Chef shares ‘controversial’ take on why everyone should keep a bus bin by their sink

“Your sink is clear, hallelujah.”

chef, bus bin, kitchen, sink, dishes fish
Photo credit: via Webstruant Store and Canva/PhotosA woman cutting a fish and a bus bin.

When you’re a professional chef, you look at a kitchen much differently than the average person who’s only cooking for three people a night. It’s similar to how a mechanic listens to their car’s engine or a professional soccer player watches their kid play AYSO.

An experienced chef, who goes by @Friends_and_Neighbors on TikTok, recently shared some tips with her followers while making a trip to the industrial kitchen supply store, and one was a controversial choice: picking up bus bins for her home kitchen.

“We use it to contain dirty dishes & keep the sink clean,” she wrote in the comments below the video. “Some use them for schlepping clean dishes back to their respective place in the kitchen.
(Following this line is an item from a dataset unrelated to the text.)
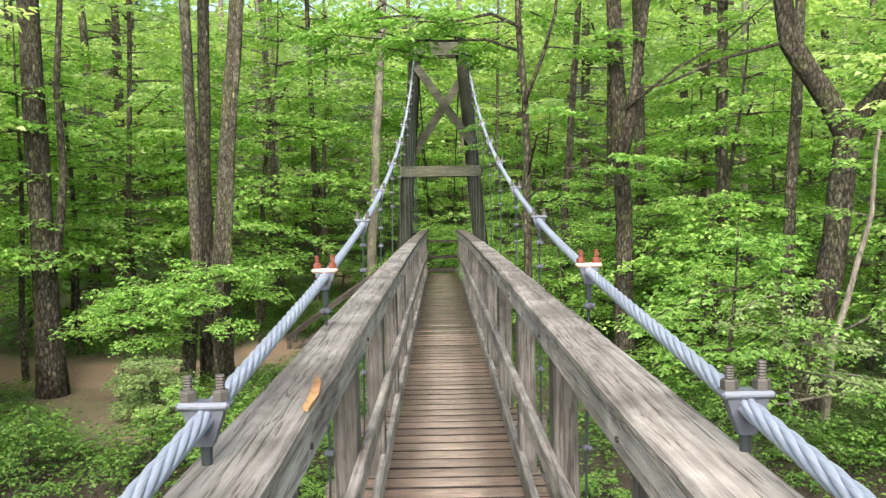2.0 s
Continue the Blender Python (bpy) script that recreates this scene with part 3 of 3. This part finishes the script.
def sapling(seed, height, reach, layers, leaf, material=None, label="", low=0.2, per=5, twigs=6, stem_bark=None):
    """A slim understorey tree with its leaves in flat tiers."""
    rr = random.Random(seed)
    t = thing("understorey_tree", (0, 0, 0), label or "slim understorey tree with flat tiers of fresh green leaves", "tree", "understorey trees")
    stem, out = Buf(), []
    lean = (rr.uniform(-0.12, 0.12), rr.uniform(-0.12, 0.12))
    pts = [(lean[0] * z + 0.05 * math.sin(z * 1.3 + seed), lean[1] * z + 0.05 * math.cos(z * 1.1 + seed), z) for z in [height * i / 7 for i in range(8)]]
    pts[0] = (pts[0][0], pts[0][1], -0.25)
    stem.tube(pts, [0.011 * height * (1 - 0.9 * i / 7) + 0.004 for i in range(8)], 6)
    for i in range(layers):
        s = low + (1 - low) * (i + rr.random() * 0.5) / layers
        k = min(6, int(s * 7))
        p = Vector(pts[k]).lerp(Vector(pts[k + 1]), s * 7 - k)
        r = reach * (1.05 - 0.75 * max(0, s - 0.35)) * rr.uniform(0.7, 1.15)
        a0 = rr.random() * math.tau
        for b2 in range(per):
            if rr.random() < 0.26:
                continue
            spray(out, stem, p, a0 + math.tau * b2 / per + rr.uniform(-0.4, 0.4), r * rr.uniform(0.6, 1.15), leaf, rr, rr.uniform(0.0, 0.45), twigs, rr.uniform(0.0, 0.35))
    part("trunk", stem, stem_bark or BARK, t, smooth=True)
    crown_part(out, material or LEAF, t, 0.6, "crown", height < 4)
    return t


def trunk_buf(pts, r0, r1, limbs=(), n=10, seed=0):
    bf = Buf()
    pts = [Vector(p) for p in pts]
    fine = []
    for i in range(len(pts) - 1):
        for j in range(4):
            p = pts[i].lerp(pts[i + 1], j / 4)
            fine.append(p + Vector((0.03 * noise.noise((p.z, seed, 1)), 0.03 * noise.noise((p.z, seed, 6)), 0)))
    fine.append(pts[-1])
    m2 = len(fine) - 1
    rad = [(r0 + (r1 - r0) * i / m2) * (1 + 0.08 * noise.noise((i * 0.9, seed, 3))) + (0.35 * r0 * max(0, 1 - i / 3.0) ** 2) for i in range(m2 + 1)]
    bf.tube(fine, rad, n)
    for lp, la, lb in limbs:
        k = len(lp)
        bf.tube([Vector(p) for p in lp], [la + (lb - la) * i / (k - 1) for i in range(k)], 7)
    return bf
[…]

So many opportunities for success, with bus tub.”

But many commenters were repulsed by the idea of a bus bin in their kitchen.

“No one in the history of forever has said, ‘I need a bus tub at home,’ been watching too much of the bear or something,” L. AG wrote. “Skip the bus tub, but all the rest are a must,” Buick added. However, Becca disagreed: “Everybody seems anti-bus tub, but isn’t the point just to have a place to put your dirty dishes that isn’t the sink, so it’s easier to use your sink while you’re cooking?”

The video’s reaction inspired the chef to come back with a follow-up video that explains how she uses a bus bin in her kitchen. Mainly, it’s to augment sink space so that it won’t fill with dishes, making it easier to wash your hands or defrost meat. “I had no idea that this was gonna be controversial, but apparently using a bus bin in your home is controversial,” she said in the video.

How to use a bus bin in your kitchen

1: Dirty dish staging

Your sink and your counters are now clear. You can thaw meat, clean vegetables, wash hands, or fill water bottles.

2: It augments the capacity of your sink

If you have a single sink, now you have a double sink; you can pre-soak dishes in the bus bin, or you can wash in your regular sink and sanitize in your bus bin.

3: Clean dish staging

Maybe you want to unload your dishwasher into a bus bin and then walk around your kitchen, putting everything where it belongs in one trip instead of two or three.

To use a bus bin or not?

Courtney Iseman, a writer at Tasting Table, agrees with the chef: bus bins are a must in the average American kitchen.

“Bus bins can be used to organize ingredients, hold linens, and store any number of various odds and ends, like takeout containers and smaller storage container lids,” she writes. “This is where the lightbulb goes off for us at home: If bus bins can be used for all this organization and storage, can’t we use that convenience in our own kitchens?”

For some, the bus bin is a great idea to make their sink more functional. For others, they’re an eyesore that’ll only make the kitchen more messy. The bus bin, a big chunk of sturdy plastic, may not be glamorous, but it challenges us to rethink our kitchens and see greater potential in our sink than we may have thought initially.